Friday, January 31, 2020

Personal Budget Categories to Consider when You Start Your Budgeting Journey + 4 Simple Steps to Follow

Budget categories to consider when setting financial goals, inspired by Dave Ramsey's baby steps and envelope system.

When evaluating this space over the past year, I came across my post about 3 ways to face debt and was inspired all over again. Josh & I truly believe in budgeting, and even though we do it so imperfectly, the fact that we do it has saved us from fights & big financial mistakes. Or at least they've been kept to a minimum.

Once we made the decision to get everything down on paper, to actually be grown-ups and look at our reality, it became very clear we had to make a plan. We started by sticking very closely to Dave Ramsey, who we still follow, but we've branched off here and there to meet our needs and honestly, to stay sane.

We knew we needed a budget. We started with Dave's pre-made budget form categories & customized them along the way. At the beginning of this journey, it can be so overwhelming thinking about all the things to consider. I remember just needing direction & inspiration. That's where this list comes in. If it's been a while since you've budgeted or you never have, scrolling through all of these categories should help you form your first budget.

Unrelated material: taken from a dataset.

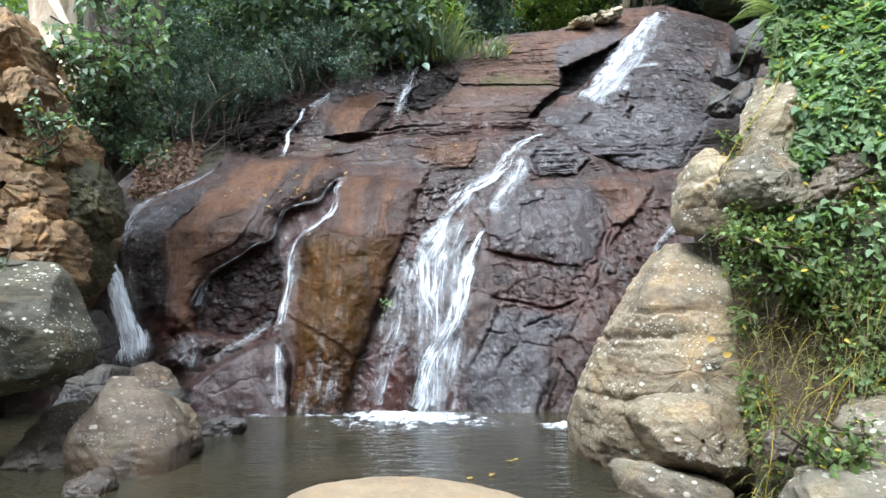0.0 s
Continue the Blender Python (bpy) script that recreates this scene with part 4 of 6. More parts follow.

Plus, these 4 simple steps will get you on your budgeting way!

Here's what I suggest simply because it worked for us:

Outline your budget
Outline your budget with the categories that pertain to you (scroll down for an exhaustive list to work from). You can use pen/pencil & paper, download our form (be sure to check "fit to printable area" when printing), use an app like EveryDollar or Mint, or do a simple google search. There are so many FREE resources on the web to help in this area of budgeting. The biggest goal is to get your numbers on paper. You can always try different tracking methods in the future. My husband now uses a very detailed Excel spreadsheet.

Assign dollar amounts to each category
Once you've outlined your budget with various categories, assign a dollar amount to each one. First, fill in dollar amounts that don't change, like rent, car insurance, etc. and be sure to write your income in. I suggest checking your bank statements from the previous few months (you can do this online- most banks have an app for your phone as well) to see approximately how much you've spent on categories that aren't set in stone, like groceries, eating out, clothing, etc.

Zero out your budget
After every category has a dollar amount assigned, you want to make sure you're at zero dollars to keep from frivolously spending any "extra" money you have. Let's say you have $125 dollars leftover, you assign it to something. Maybe you throw it in savings for a rainy day or you buy that outfit you've had your eye on. Regardless of where you designate the money to go, just be the boss and tell it where to go.  This will ensure you don't just throw it away.

Revisit your budget
Lastly, make a plan to revisit your budget multiple times throughout the month. Post it on your fridge, set reminders on your phone, ask a friend to hold you accountable...Whatever you do, don't just leave the budget & never look at it. Our monthly budgets are our financial guide maps. We need to constantly be making sure we're on the right path, & when we veer off, we know how to get back.

Before you start, consider these...Consider these personal budget categories to reach your financial goals and start your first budget.

Now, sit down and get everything down on paper or in an app or whatever. You won't get anywhere unless you start. 

Where are you on your budgeting journey? Can you think of a category I'm missing? Thanks for stopping by, I truly appreciate it. If you use our form or any of this information, I'd love feedback. Thanks for spending part of your day here.

Not sure you're ready to start budgeting? No worries! Pin this for later, just in case. Also, the budget form & the list of budget categories.

Start you budget with these 4 simple steps to financial freedom


  1. Having a budget with categories helped me balance and understand my spending habits. It's probably the best thing a young adult can do to understand finances.

    1. Yes!!!! When we first started budgeting and I wanted an entire category for Starbucks, I knew I probably needed to get some things in check. Ha!

  2. Budgeting is something that I have never taken seriously. Your post inspires me to take steps in this direction. Thank you.

    1. Hina, that's wonderful! I'm open ears if you need any help or encouragement. Just remember, there is no one right way to do it.